In case of temporary impeachment, the President of the Republic may delegate its attributions (except the dissolution power) to the Prime Minister. (He shall inform the Speakers of both Chambers).

 V - MISCELLANEAOUS PROVISIONS  

A - CONSTITUTIONAL CONTROL

1) Standing orders of both chambers are submitted to the Constitutional Council before their implementation.

 2) President of the Republic's bills shall be submitted to the Constitutional Council before being transferred to the Chamber of Deputies.

 B - INTERIM OF THE PRESIDENCY

In case of interim of the presidency of the Republic because of death, resignation or absolute impeachment, the Constitutional Council shall immediately meet and ascertain the definitive vacancy with an absolute majority of its members. It shall submit a declaration thereon to the Speaker of the Chamber of Councillors and to the Speaker of the Chamber of Deputies, who shall immediately be invested with the functions of the interim Presidency of the State, for a period ranging from forty-five to sixty days. If the definitive vacancy coincides with the dissolution of the Chamber of Deputies, the Speaker of the Chamber of Councillors shall be invested with the functions of the interim Presidency of the State for the same period.
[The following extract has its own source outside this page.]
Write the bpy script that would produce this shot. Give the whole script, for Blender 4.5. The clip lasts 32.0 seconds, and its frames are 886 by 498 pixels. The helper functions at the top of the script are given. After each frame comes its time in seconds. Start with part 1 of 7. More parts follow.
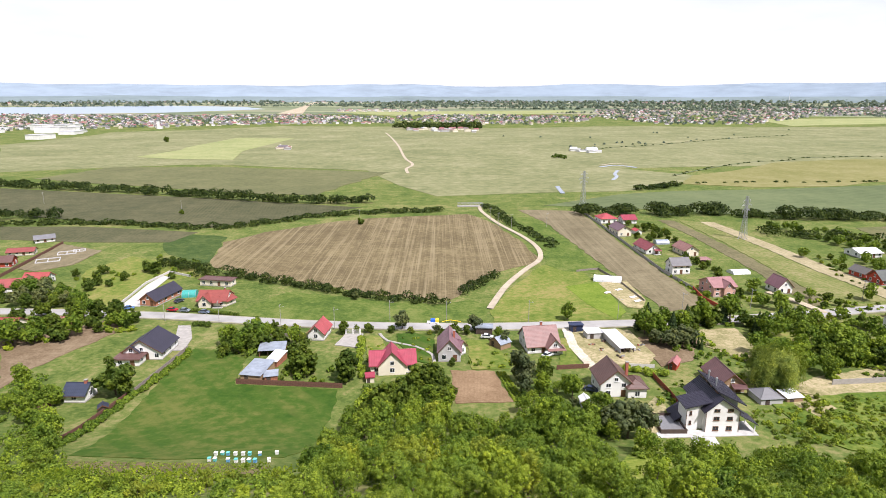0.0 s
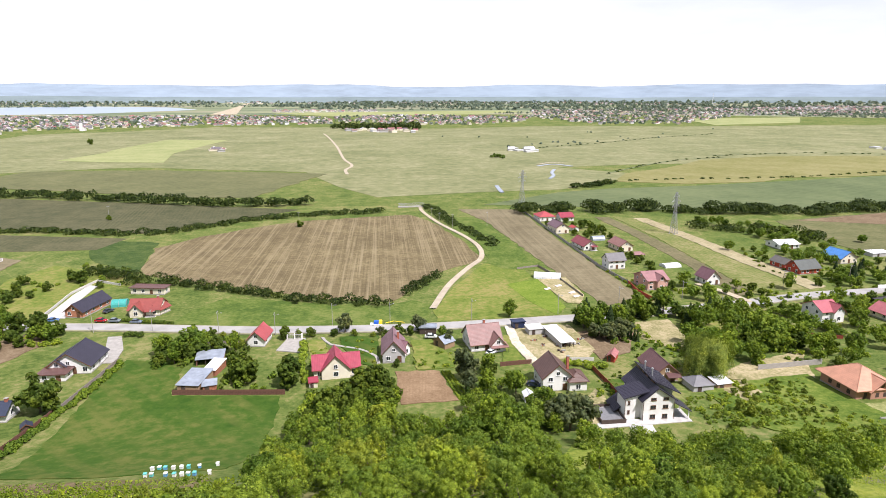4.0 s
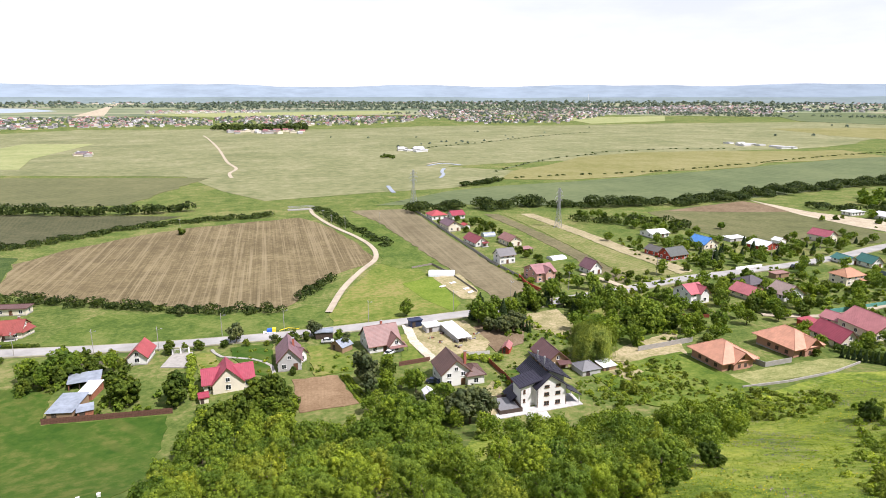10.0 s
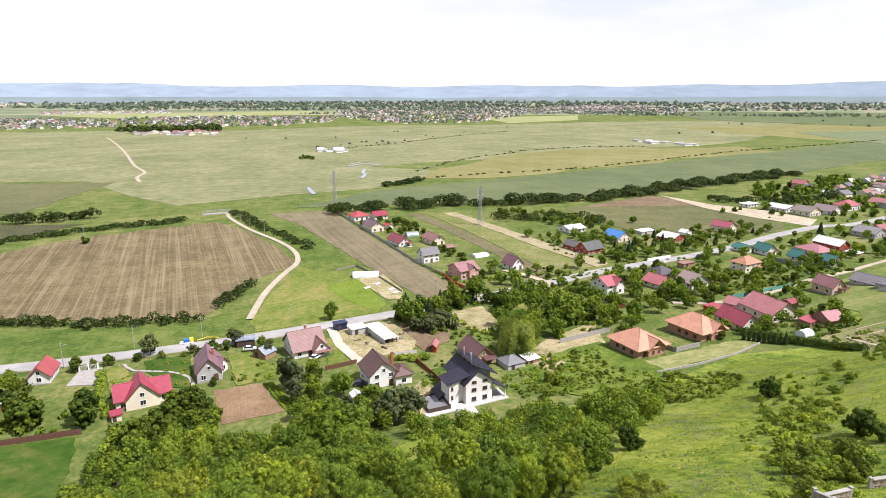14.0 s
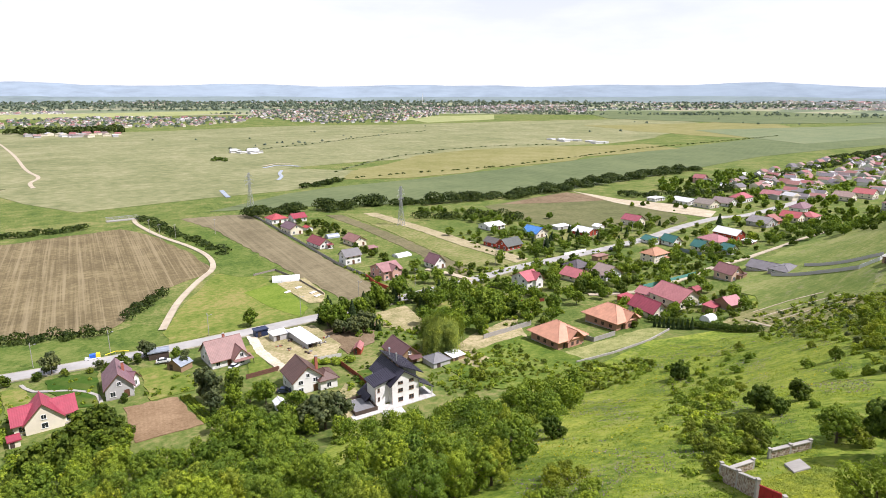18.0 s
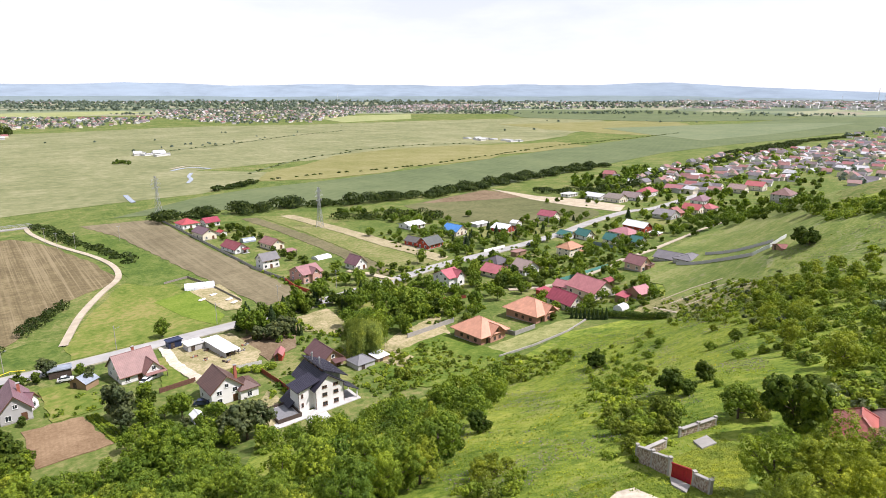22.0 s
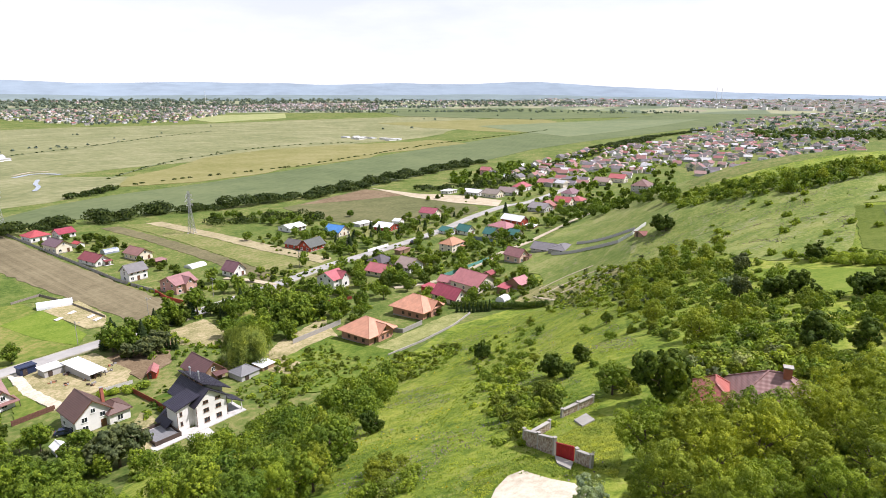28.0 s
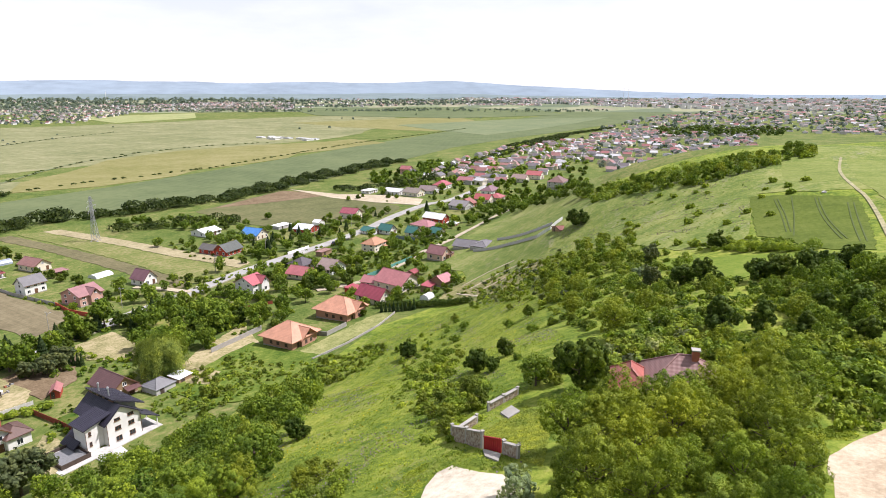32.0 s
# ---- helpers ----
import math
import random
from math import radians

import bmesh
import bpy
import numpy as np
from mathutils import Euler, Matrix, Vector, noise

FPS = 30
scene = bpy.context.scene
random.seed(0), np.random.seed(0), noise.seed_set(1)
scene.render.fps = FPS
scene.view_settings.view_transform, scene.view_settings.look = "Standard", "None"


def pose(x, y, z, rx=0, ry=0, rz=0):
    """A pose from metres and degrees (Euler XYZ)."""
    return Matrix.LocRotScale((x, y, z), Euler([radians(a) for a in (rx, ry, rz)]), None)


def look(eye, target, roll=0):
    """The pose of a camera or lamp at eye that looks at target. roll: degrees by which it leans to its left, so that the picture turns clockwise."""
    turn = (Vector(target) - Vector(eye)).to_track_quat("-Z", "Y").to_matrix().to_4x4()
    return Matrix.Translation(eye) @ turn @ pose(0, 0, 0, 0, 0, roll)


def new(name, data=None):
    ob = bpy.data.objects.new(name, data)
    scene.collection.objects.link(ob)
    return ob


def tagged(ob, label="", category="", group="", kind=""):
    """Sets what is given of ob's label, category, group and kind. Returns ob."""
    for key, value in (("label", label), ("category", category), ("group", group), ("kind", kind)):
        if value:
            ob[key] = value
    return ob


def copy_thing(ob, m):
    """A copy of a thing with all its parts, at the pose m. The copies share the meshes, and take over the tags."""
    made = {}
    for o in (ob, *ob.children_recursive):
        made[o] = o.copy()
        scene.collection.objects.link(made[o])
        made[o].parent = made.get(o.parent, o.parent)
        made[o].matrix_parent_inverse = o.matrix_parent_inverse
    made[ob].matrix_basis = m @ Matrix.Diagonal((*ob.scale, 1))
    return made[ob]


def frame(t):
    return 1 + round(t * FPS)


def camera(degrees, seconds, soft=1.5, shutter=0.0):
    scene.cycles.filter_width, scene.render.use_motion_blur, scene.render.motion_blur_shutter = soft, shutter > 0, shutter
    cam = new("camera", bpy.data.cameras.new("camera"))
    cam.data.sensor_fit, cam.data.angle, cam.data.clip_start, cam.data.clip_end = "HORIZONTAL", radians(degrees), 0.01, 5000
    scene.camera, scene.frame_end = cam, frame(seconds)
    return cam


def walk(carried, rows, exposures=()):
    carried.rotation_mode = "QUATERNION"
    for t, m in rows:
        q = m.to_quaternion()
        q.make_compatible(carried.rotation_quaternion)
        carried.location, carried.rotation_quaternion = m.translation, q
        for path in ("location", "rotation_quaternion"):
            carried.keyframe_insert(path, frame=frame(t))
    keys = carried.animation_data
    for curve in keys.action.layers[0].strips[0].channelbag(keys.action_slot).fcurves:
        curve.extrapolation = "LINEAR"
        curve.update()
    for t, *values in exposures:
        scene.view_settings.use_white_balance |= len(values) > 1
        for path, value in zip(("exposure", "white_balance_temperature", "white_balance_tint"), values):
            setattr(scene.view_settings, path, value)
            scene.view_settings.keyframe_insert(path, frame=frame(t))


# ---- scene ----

 The interim President of the Republic shall swear the constitutional oath before the Chamber of Deputies and the Chamber of Councillors joined in a common sitting and, if need be, before the bureaus of both Chambers. If the definitive vacancy coincides with the dissolution of the Chamber of Deputies, the interim President of the Republic shall swear the constitutional oath before the Chamber of Councillors and, if need be, before its bureau.